After a week of wall-to-wall Cyprob contacts on the sidelines of the UN General Assembly in New York, President Nikos Christodoulides is coming home with another pocket full of wishes and promises but no kick-start to a new round of talks.

There were two main goals from the New York contacts. One was the possibility of a joint meeting between the two Cypriot leaders with UN Secretary-General Antonio Guterres. The other was the push for the UNSG to appoint a Cyprus envoy.

According to Christodoulides after his 15-minute meeting with Guterres – his first as Cyprus president – on Friday evening local time, he was willing to stick around on Saturday if there was any possibility of a last-minute tripartite meeting that would include Turkish Cypriot leader Ersin Tatar.

Guterres was to meet both Tatar and Turkish Foreign Minister Hakan Fidan on Saturday evening Cyprus time after the General Assembly wrapped up.

The chances of a joint meeting were slim to none from the outset however.

The UNSG told the president it was his wish to appoint an envoy but Turkey and the Turkish Cypriot side declined. He had also issued an invitation to a joint meeting but that was declined as well. The new hope now is that it may take place at a later date since there is a standing invitation.

It’s hard to know what else Christodoulides was expecting given the stated positions of the Turkish side, before, during and after the New York contacts. Did he expect pressure would be put on Turkey to fall in line? This hasn’t yet materialised from the EU, despite our side’s constant prompting, nor has it come from the UN now either.

Guterres has made it clear on several occasions in his reports over the past couple of years that the UN would not facilitate a new effort until the two sides “find a mutually acceptable way forward”, in other words, an agreed basis for talks. Since the positions of both sides could not be further apart, any concrete result out of New York was always going to be a longshot.

Our side wants talks to pick up where they left off in Crans-Montana in 2017, still under a UN framework. The Turkish side wants equal sovereignty for the north before talks and wants to negotiate a two-state solution. And the UN, for its part, does not want to waste time and resources any more on failed Cyprus conferences that do not have at least a modicum of success so it is being ultra-cautious when it comes to new negotiations.

It was evident quite early in the week that there would be no conciliatory moves from the Turkish side. On top, a meeting between Guterres and Turkish President Tayyip Erdogan was cancelled. The Greek Cypriot media rumour mill suggested the UN cancelled it in order to avoid a clash with Turkey over Cyprus but it appears now it was related to Christodoulides’ own failure to follow through on certain things that might have given some ammunition to Guterres to nudge the Turkish side.

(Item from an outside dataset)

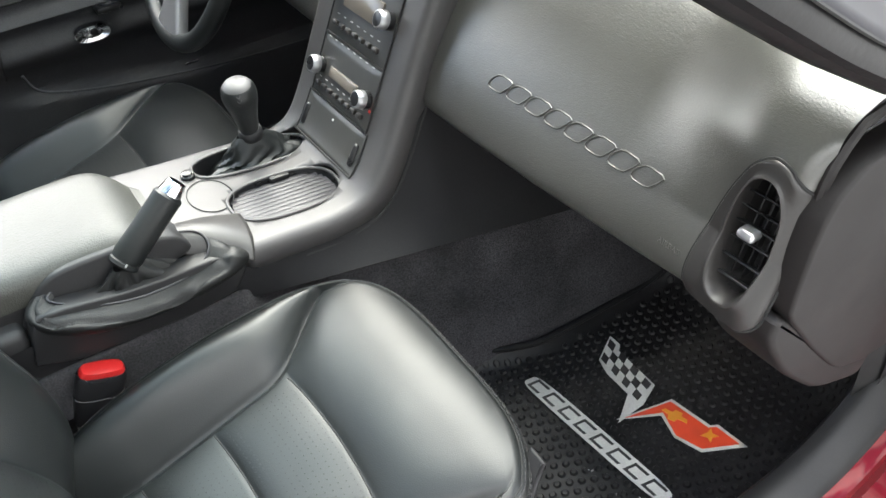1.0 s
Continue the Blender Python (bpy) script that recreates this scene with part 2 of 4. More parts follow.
def stadium(a, b, n=48, power=2.6):
    """A rounded oval with half axes a and b."""
    out = []
    for k in range(n):
        c, s = math.cos(2 * math.pi * k / n), math.sin(2 * math.pi * k / n)
        out.append((a * math.copysign(abs(c) ** (2 / power), c), b * math.copysign(abs(s) ** (2 / power), s)))
    return out


def dome(r, h, n=8):
    verts = [(r * math.cos(2 * math.pi * k / n), r * math.sin(2 * math.pi * k / n), 0) for k in range(n)]
    verts += [(0.62 * r * math.cos(2 * math.pi * k / n), 0.62 * r * math.sin(2 * math.pi * k / n), h) for k in range(n)]
    return verts, [(k, (k + 1) % n, n + (k + 1) % n, n + k) for k in range(n)] + [tuple(range(n, 2 * n))]


def mesh_of(name, shape, mat, sharp=40.0):
    me = bpy.data.meshes.new(name)
    me.from_pydata(shape[0], [], shape[1])
    bm = bmesh.new()
    bm.from_mesh(me)
    bmesh.ops.recalc_face_normals(bm, faces=bm.faces)
    bm.to_mesh(me)
    bm.free()
    me.shade_smooth()
    me.set_sharp_from_angle(angle=radians(sharp))
    me.materials.append(mat)
    return me


def part(name, shape, mat, parent, label="", sharp=40.0):
    ob = new(name, mesh_of(name, shape, mat, sharp))
    ob.parent = parent
    if label:
        tagged(ob, label)
    return ob


def thing(name, shape, mat, label, category, kind="", group="", sharp=40.0):
    return tagged(new(name, mesh_of(name, shape, mat, sharp)), label, category, group, kind)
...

Christodoulides and his entourage had built up expectations ahead of the scheduled meeting, claiming it would be vital, but it never materialised. Our side then pivoted towards the appointment of an envoy. There was some optimism attached to the meetings with European Council President Charles Michele and European Parliament President Roberta Metsola who supported the move to appoint an envoy. EU officials do not generally meet the heads of member states during the UN General Assembly so it gave our side something to brag about, as did the support we got for an envoy from the UN Security Council.

Christodoulides, putting a positive spin on these few utterances of support, made sure to point out that Guterres had told him EU member states had raised the need to restart Cyprus talks because they were directly intertwined with “possible positive developments regarding EU-Turkey relations”.

But none of this translates into concrete action, least of all pressure on Turkey.

No doubt the various interlocuters in New York could all see that there was no budging a stubborn Erdogan on Cyprus. In his address he was clear that “a federation-based solution is no longer viable” and called on the international community to accept this.

Christodoulides was more conciliatory in his own speech, calling on Erdogan to “work together for peace”. It was also reported that this was the first year that a Cyprus president did not leave the room when his Turkish counterpart spoke, which was commendable but ultimately futile.

The president said on Friday night that “we are on the same page” as the UNSG. Perhaps, but without the Turkish side being on the same page, and without pressure being put on them, which in this case our side failed to follow through on that end, this year’s UN General Assembly junket can be added to all the others since 2017 as another pointless exercise in empty rhetoric.